Task directions
Check every line below for the word "frame" and copy each one that has it.

━━━━━━

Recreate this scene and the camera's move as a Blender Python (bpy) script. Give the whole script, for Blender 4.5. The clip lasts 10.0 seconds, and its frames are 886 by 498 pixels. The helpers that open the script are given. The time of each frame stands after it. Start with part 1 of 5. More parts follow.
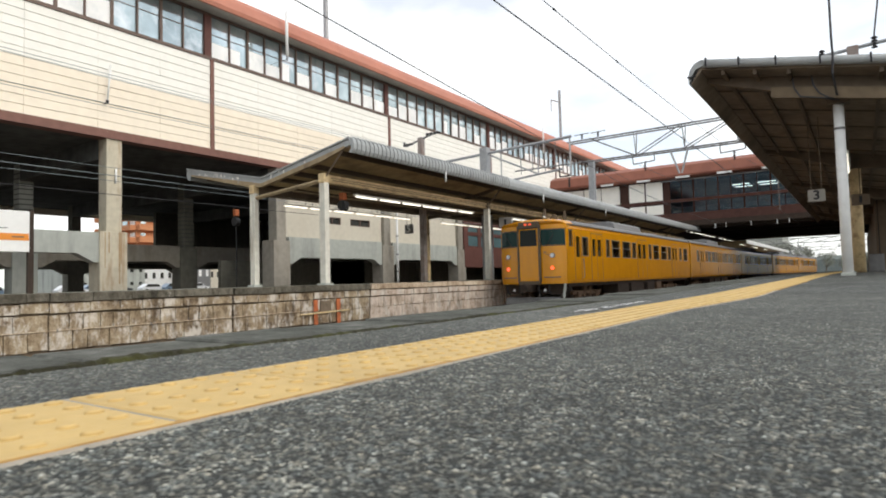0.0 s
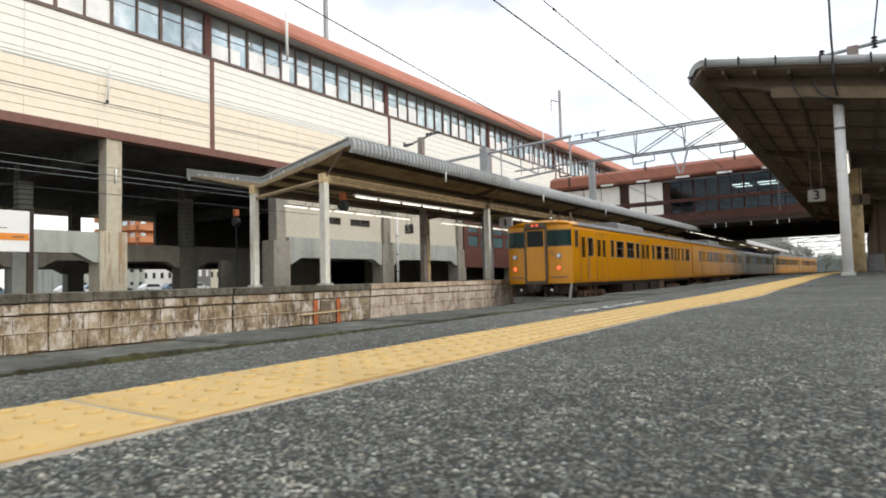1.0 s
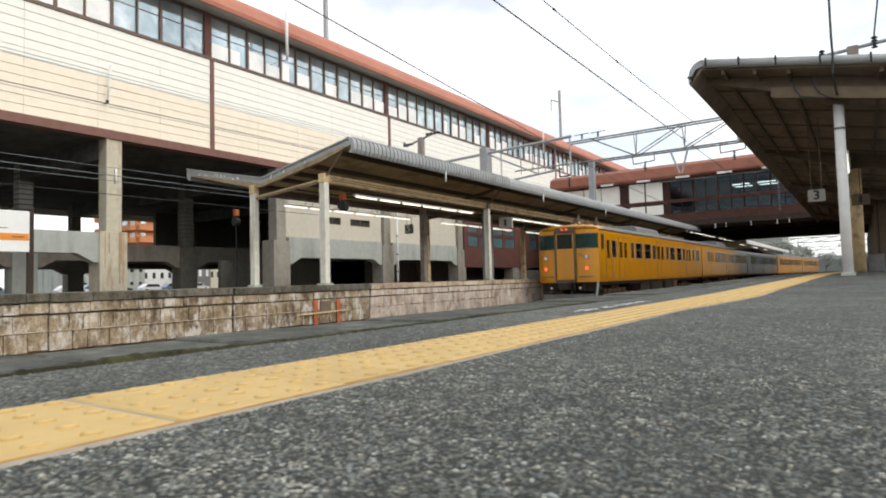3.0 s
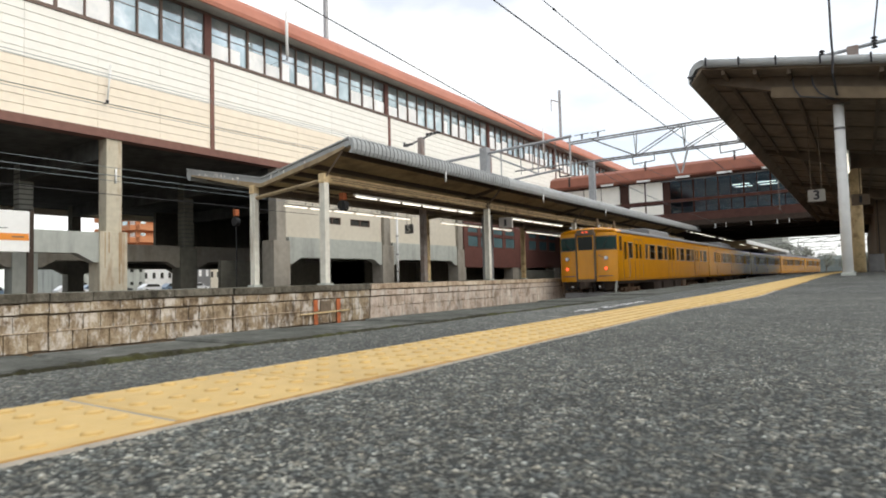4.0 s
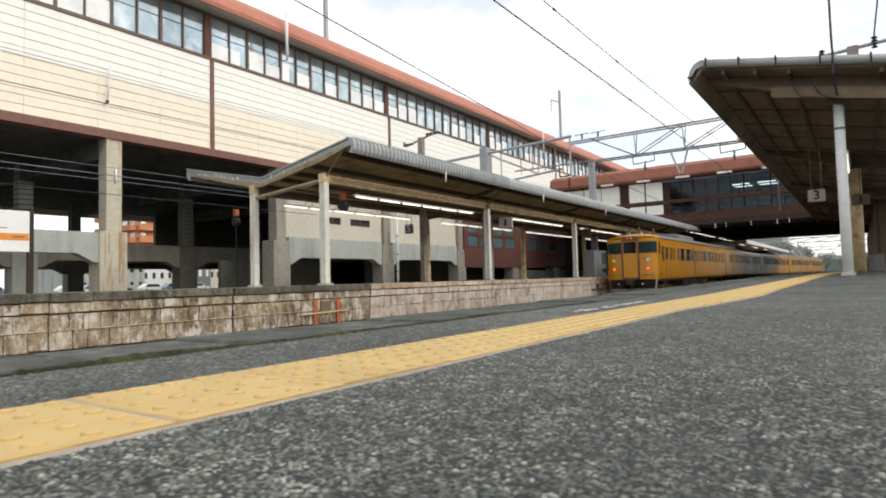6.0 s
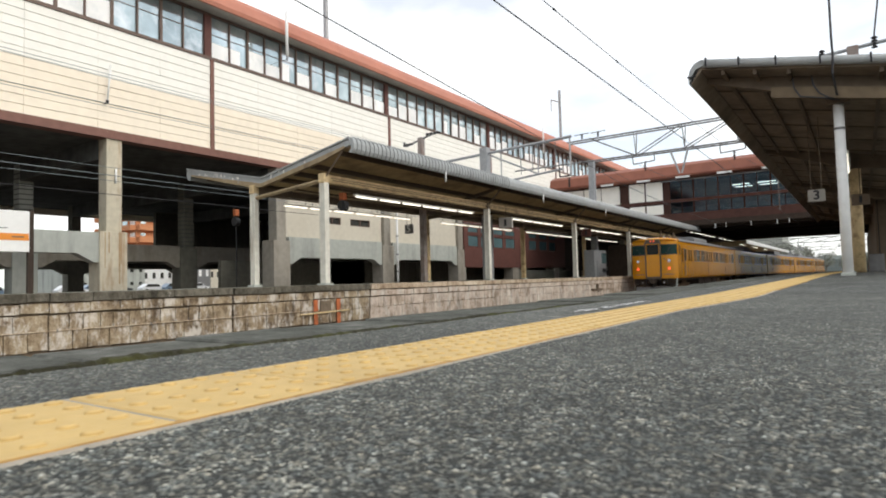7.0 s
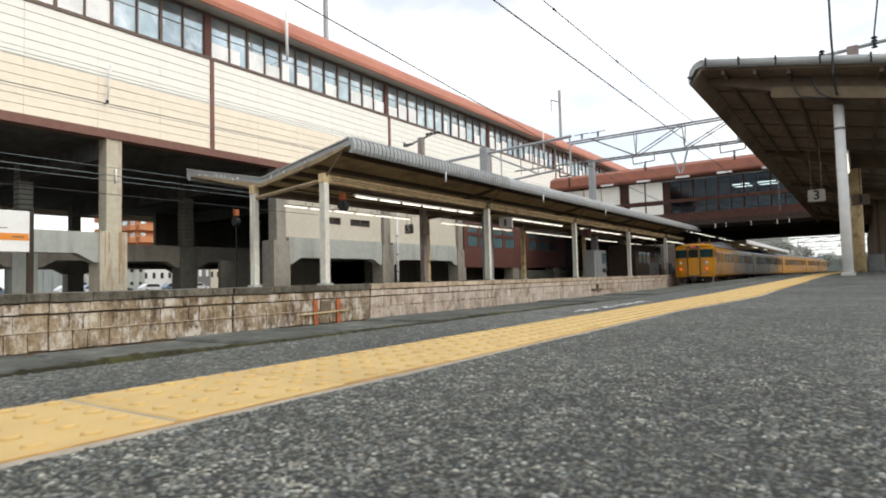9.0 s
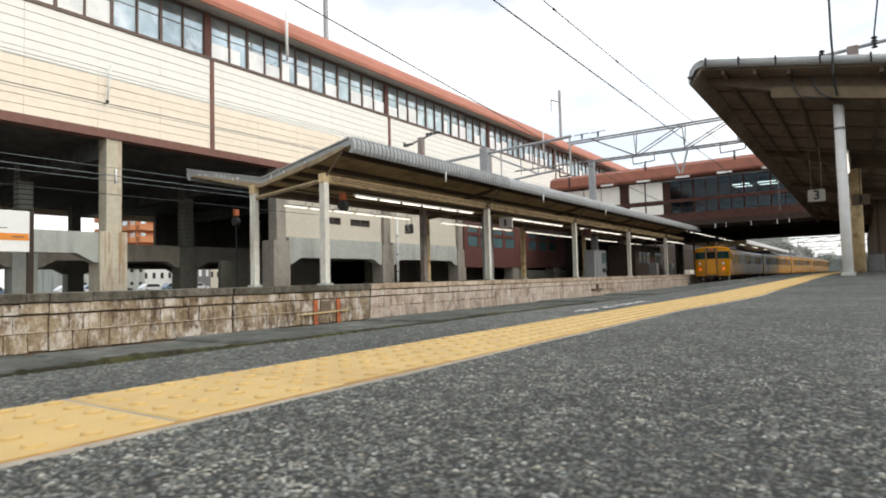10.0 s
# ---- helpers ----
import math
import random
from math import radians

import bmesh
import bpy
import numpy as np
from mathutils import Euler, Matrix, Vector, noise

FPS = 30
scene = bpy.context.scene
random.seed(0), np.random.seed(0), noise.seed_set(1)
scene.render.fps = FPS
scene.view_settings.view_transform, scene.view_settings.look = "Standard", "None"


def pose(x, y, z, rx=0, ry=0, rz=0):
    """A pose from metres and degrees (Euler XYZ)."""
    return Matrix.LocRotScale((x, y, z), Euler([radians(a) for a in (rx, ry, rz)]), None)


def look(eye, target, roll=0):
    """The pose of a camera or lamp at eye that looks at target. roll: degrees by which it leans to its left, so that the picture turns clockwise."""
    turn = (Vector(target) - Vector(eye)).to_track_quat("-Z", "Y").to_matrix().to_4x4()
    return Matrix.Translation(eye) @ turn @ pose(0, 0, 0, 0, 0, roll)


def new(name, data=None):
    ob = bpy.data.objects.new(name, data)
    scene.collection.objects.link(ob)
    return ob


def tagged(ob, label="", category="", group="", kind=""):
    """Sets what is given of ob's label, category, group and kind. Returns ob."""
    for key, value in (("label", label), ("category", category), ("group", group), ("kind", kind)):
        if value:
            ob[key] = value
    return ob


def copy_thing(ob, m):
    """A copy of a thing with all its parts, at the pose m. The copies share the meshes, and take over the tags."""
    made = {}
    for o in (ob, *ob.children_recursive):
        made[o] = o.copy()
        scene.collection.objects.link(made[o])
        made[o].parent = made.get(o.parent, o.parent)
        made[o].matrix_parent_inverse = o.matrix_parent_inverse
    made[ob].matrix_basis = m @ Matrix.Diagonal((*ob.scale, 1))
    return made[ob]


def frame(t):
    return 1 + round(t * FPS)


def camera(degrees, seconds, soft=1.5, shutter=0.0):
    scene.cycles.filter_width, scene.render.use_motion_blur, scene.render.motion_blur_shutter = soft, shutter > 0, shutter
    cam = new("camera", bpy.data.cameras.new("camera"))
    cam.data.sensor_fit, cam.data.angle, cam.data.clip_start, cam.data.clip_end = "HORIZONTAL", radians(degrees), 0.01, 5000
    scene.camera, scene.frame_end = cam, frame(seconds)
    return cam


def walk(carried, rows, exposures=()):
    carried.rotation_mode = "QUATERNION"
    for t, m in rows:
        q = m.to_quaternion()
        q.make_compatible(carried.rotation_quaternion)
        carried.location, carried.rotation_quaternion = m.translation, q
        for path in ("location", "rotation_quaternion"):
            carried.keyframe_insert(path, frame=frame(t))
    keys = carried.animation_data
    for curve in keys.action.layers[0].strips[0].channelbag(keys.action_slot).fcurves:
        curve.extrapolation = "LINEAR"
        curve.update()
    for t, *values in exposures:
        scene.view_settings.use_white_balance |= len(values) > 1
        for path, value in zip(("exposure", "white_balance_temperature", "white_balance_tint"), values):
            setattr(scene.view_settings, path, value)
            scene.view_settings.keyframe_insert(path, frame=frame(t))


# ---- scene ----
# The place: y runs along the tracks, x to the right across them, z up; z = 0 is the near platform at the lens.
EYE = (0.0, 0.0, 0.17)
cam = camera(72.35, 10.0, soft=1.9, shutter=0.4)
YAW, TILT, ROLL = 34.5416, 2.9487, 1.4965
STAND = Matrix.Translation(EYE) @ pose(0, 0, 0, 0, 0, YAW) @ pose(0, 0, 0, 90 + TILT, 0, 0) @ pose(0, 0, 0, 0, 0, -ROLL)
cam.data.dof.use_dof, cam.data.dof.focus_distance, cam.data.dof.aperture_fstop = True, 9.0, 12.0
walk(cam, [(0, STAND), (10, STAND)], exposures=[(0, -0.06), (10, -0.06)])


# ---- sky and sun: bright overcast with a few pale blue gaps ----
def make_world():
    w = bpy.data.worlds.new("overcast_sky")
    scene.world = w
    w.use_nodes = True
    nt = w.node_tree
    n, lk = nt.nodes, nt.links
    n.clear()
    out = n.new("ShaderNodeOutputWorld")
    bg = n.new("ShaderNodeBackground")
    sky = n.new("ShaderNodeTexSky")
    sky.sky_type, sky.sun_disc = "NISHITA", False
    sky.sun_elevation, sky.sun_rotation = radians(31), radians(86)
    scale = n.new("ShaderNodeVectorMath")
    scale.operation = "SCALE"
    scale.inputs["Scale"].default_value = 0.14
    lk.new(sky.outputs[0], scale.inputs[0])
    co = n.new("ShaderNodeTexCoord")
    mp = n.new("ShaderNodeMapping")
    mp.inputs["Scale"].default_value = (1, 1, 2.2)
    lk.new(co.outputs["Generated"], mp.inputs[0])
    no = n.new("ShaderNodeTexNoise")
    no.inputs["Scale"].default_value, no.inputs["Detail"].default_value = 3.1, 6
    lk.new(mp.outputs[0], no.inputs["Vector"])
    rp = n.new("ShaderNodeMapRange")
    rp.inputs["From Min"].default_value, rp.inputs["From Max"].default_value = 0.40, 0.60
    rp.inputs["To Min"].default_value, rp.inputs["To Max"].default_value = 0.55, 1.0
    lk.new(no.outputs["Fac"], rp.inputs["Value"])
    mix = n.new("ShaderNodeMix")
    mix.data_type = "RGBA"
    mix.inputs["B"].default_value = (1.08, 1.09, 1.09, 1)
    lk.new(rp.outputs[0], mix.inputs["Factor"])
    lk.new(scale.outputs[0], mix.inputs["A"])
    lk.new(mix.outputs["Result"], bg.inputs["Color"])
    bg.inputs["Strength"].default_value = 1.3
    lk.new(bg.outputs[0], out.inputs[0])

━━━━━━

Finished exercise
Recreate this scene and the camera's move as a Blender Python (bpy) script. Give the whole script, for Blender 4.5. The clip lasts 10.0 seconds, and its frames are 886 by 498 pixels. The helpers that open the script are given. The time of each frame stands after it. Start with part 1 of 5. More parts follow.
def frame(t):
    scene.camera, scene.frame_end = cam, frame(seconds)
            carried.keyframe_insert(path, frame=frame(t))
            scene.view_settings.keyframe_insert(path, frame=frame(t))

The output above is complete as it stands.